The regular economic trackers show their normal dire figures. People remain evenly split on whether the government's economic strategy is correct, or whether they should concentrate more on growth and less on cutting the deficit. However, people do tend to accept the claim that Britain would risk similar problems to Greece or Italy were we not to reduce the deficit - 27% think Britain's economic situation is better than Greece/Italy and we could afford to borrow more, 47% think Britain needs to reduce the deficit or risk going a similar way to Greece/Italy. Asked about how different groups of people have fared during the recession, young people are seen to have been hit the hardest. 65% of people think young people have suffered more than most, 48% think retired people have, 39% public sector workers, 24% women.

There is very little support for reducing the minimum wage for younger people to encourage employment, with only 17% of people saying they would support this and 73% opposed. A majority (56%) also oppose the idea of reducing employment rights to make it easier to hire and fire people. On the subject of foreign workers, 51% think employers should give priority to British workers over foreign workers, even if they are better qualified. 69% think the government should do more to give British workers priority in applying for jobs.

Turning to Northern Rock, people support the sale to Virgin Money by 48% to 23% - not a surprising result in itself. Slightly less predictable was that people trended to think it was a good deal: 50% agreed that the government was always going to make a loss and £747m is a good deal, 34% think the government is losing too much money on the deal and should have held on for a better deal.

Turning to the public sector pension strikes, 49% of people now think it is right for public sector workers to contribute more to their pensions, 35% think it is wrong. 52% of people now oppose public sector workers going on strike over their pensions (up from 49% in September), 35% support it (down from 38%). Asked about the threshold for strike ballots 58% of people think that trade unions should require the support of 50% of eligible members to call a strike, as opposed to 50% of those taking part in a ballot - virtually unchanged from when YouGov asked a similar question in June.

On smoking there is majority support for blank packaging (56%), banning the display of cigarettes (58%) and for banning people smoking in cars with passengers (59%). Only 34% of people, however, would support banning people smoking in all private cars regardless of whether they have passengers. YouGov also broke these questions down by whether respondents themselves smoked, around a third of regular smokers supported the restrictions on packing, display and smoking with passengers in the car.

Finally there were some questions on Margaret Thatcher. She came top when people were asked who was the greatest post-war Prime Minister, picked by 27% of people (more than Churchill, though this may very well be people correctly discounting Churchill's premiership, though clearly the fact that Churchill comes up second suggests many people didn't!). Blair was chosen by 9%, Wilson by 6%.

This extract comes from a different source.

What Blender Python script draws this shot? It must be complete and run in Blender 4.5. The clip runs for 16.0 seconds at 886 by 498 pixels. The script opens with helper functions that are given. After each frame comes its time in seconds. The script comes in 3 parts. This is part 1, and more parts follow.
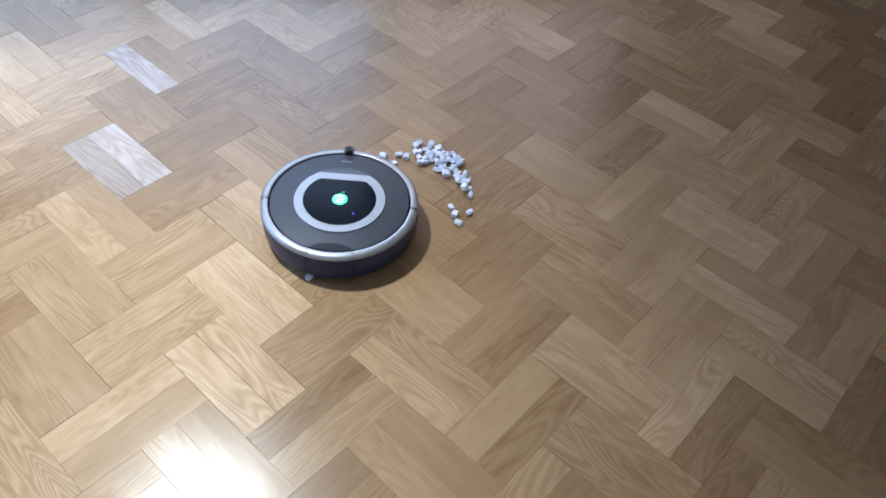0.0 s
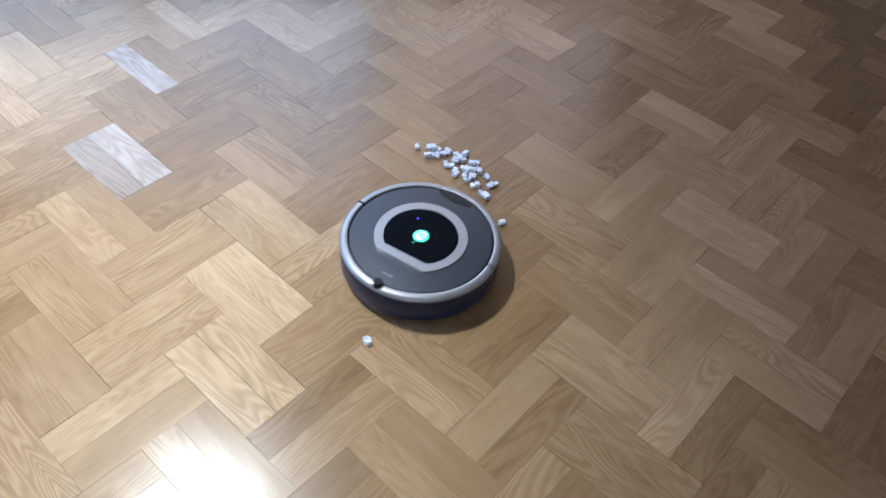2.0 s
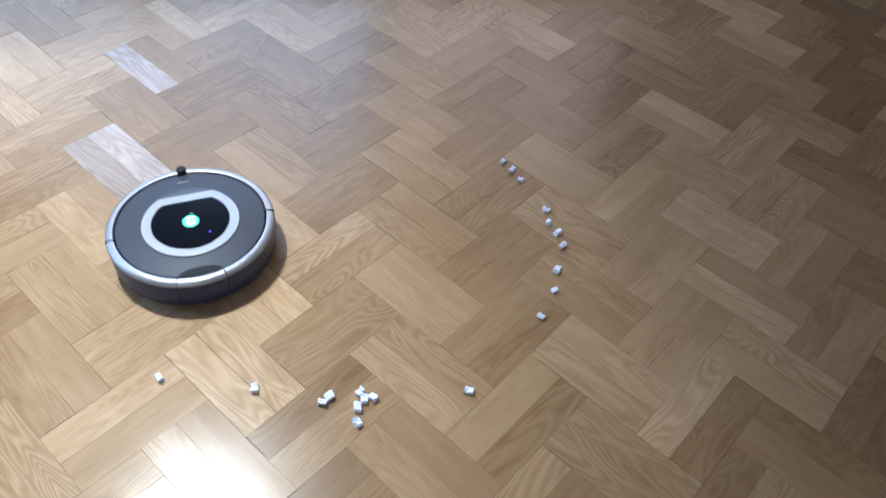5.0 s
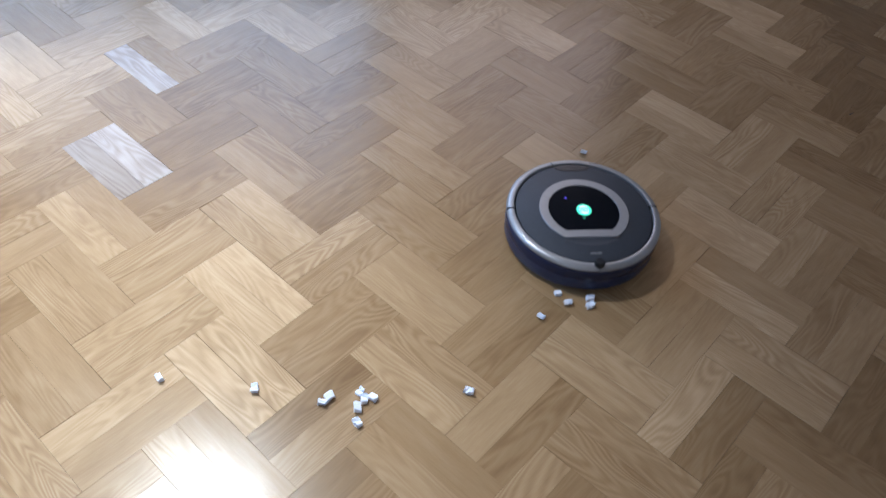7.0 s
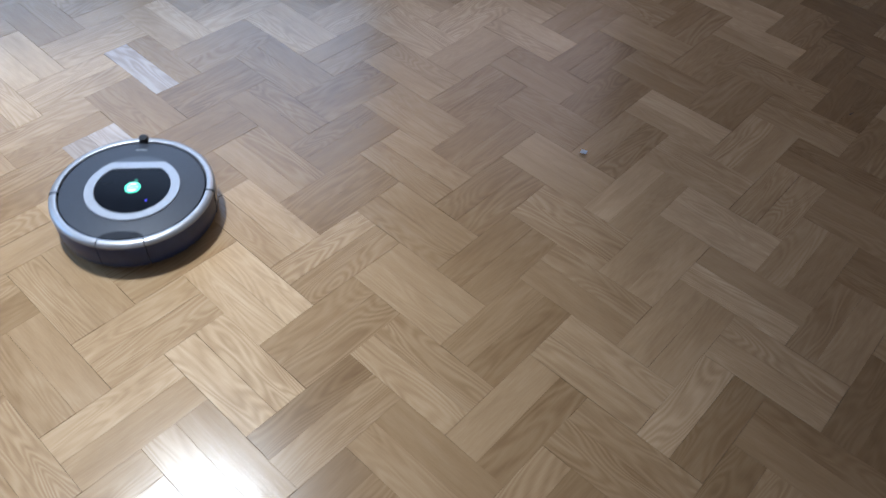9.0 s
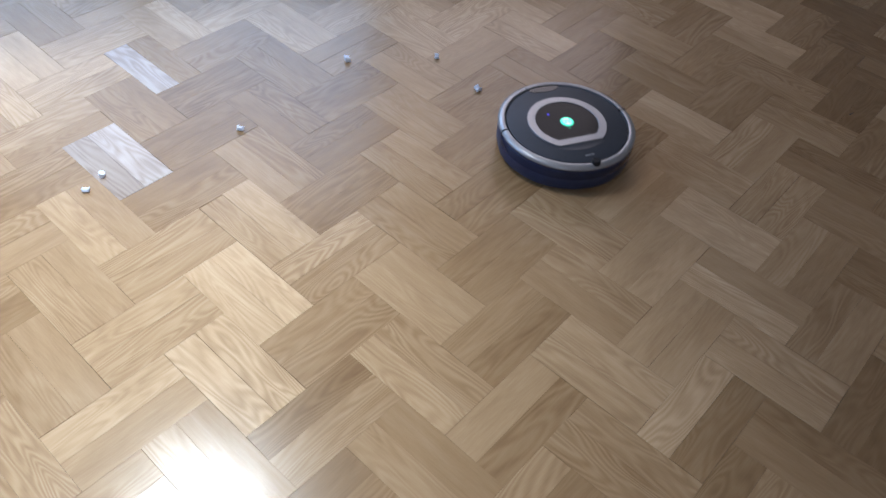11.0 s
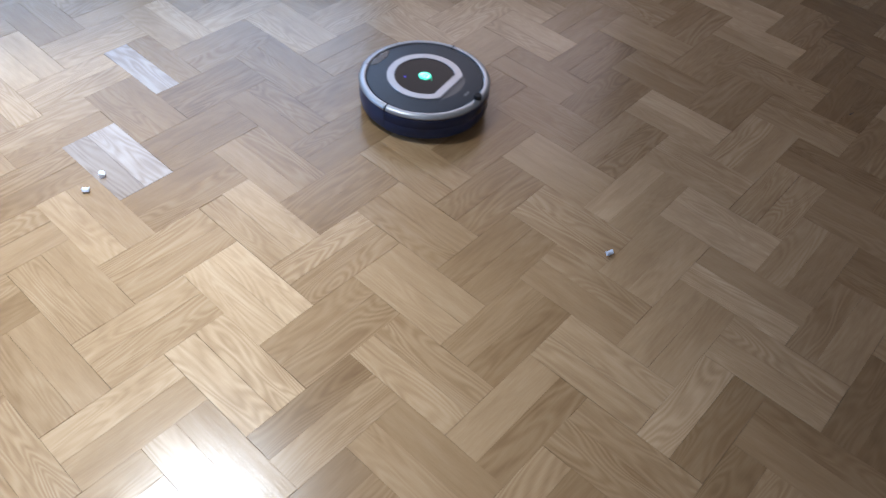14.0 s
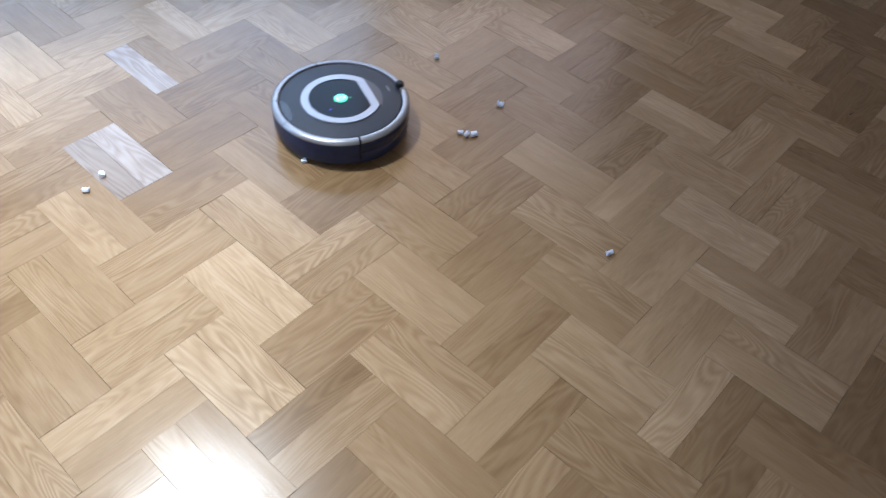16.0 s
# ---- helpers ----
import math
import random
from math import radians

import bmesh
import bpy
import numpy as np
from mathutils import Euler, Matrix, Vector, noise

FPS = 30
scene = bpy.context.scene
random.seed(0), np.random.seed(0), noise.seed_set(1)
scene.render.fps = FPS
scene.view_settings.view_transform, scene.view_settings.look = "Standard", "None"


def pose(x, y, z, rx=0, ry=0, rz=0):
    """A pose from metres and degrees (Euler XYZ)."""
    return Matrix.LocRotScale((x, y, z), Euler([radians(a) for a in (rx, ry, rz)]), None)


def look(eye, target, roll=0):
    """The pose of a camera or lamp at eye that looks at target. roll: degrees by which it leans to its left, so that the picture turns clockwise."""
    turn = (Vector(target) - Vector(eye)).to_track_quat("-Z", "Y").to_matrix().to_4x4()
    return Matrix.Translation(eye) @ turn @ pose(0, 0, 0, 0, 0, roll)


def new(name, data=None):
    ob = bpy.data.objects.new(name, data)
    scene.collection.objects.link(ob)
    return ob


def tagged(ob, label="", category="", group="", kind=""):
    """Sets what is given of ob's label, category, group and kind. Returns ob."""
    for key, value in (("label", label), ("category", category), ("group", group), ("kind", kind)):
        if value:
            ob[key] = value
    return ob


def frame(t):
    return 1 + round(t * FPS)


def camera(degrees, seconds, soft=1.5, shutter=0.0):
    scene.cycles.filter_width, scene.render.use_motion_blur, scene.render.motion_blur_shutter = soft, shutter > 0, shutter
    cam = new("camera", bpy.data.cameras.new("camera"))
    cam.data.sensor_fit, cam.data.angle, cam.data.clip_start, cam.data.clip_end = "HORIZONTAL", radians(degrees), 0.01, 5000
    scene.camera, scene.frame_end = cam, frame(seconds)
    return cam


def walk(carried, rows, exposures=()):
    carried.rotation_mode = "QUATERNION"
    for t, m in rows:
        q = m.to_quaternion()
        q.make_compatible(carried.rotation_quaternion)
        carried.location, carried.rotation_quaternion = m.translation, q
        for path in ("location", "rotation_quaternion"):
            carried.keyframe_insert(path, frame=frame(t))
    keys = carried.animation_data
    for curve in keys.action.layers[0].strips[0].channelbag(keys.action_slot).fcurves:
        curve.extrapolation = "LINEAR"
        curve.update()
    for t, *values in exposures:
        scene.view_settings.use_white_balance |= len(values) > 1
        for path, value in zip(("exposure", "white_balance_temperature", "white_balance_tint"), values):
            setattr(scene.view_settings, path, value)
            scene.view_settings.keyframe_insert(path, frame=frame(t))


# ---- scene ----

Overall, 50% of people think that Thatcher was a great (20%) or good (30%) Prime Minister, 33% a poor (8%) or terrible (25%) Prime Minister. Only 8% of people thought she was an "average" Prime Minister, people either admire or loathe her. Compare this to when YouGov asked the same question about Tony Blair at the end of September, 6% thought he was great, 33% good, 14% poor, 21% terrible, 24% average - this is a far more even distribution, opinions on Thatcher remain extremely divided.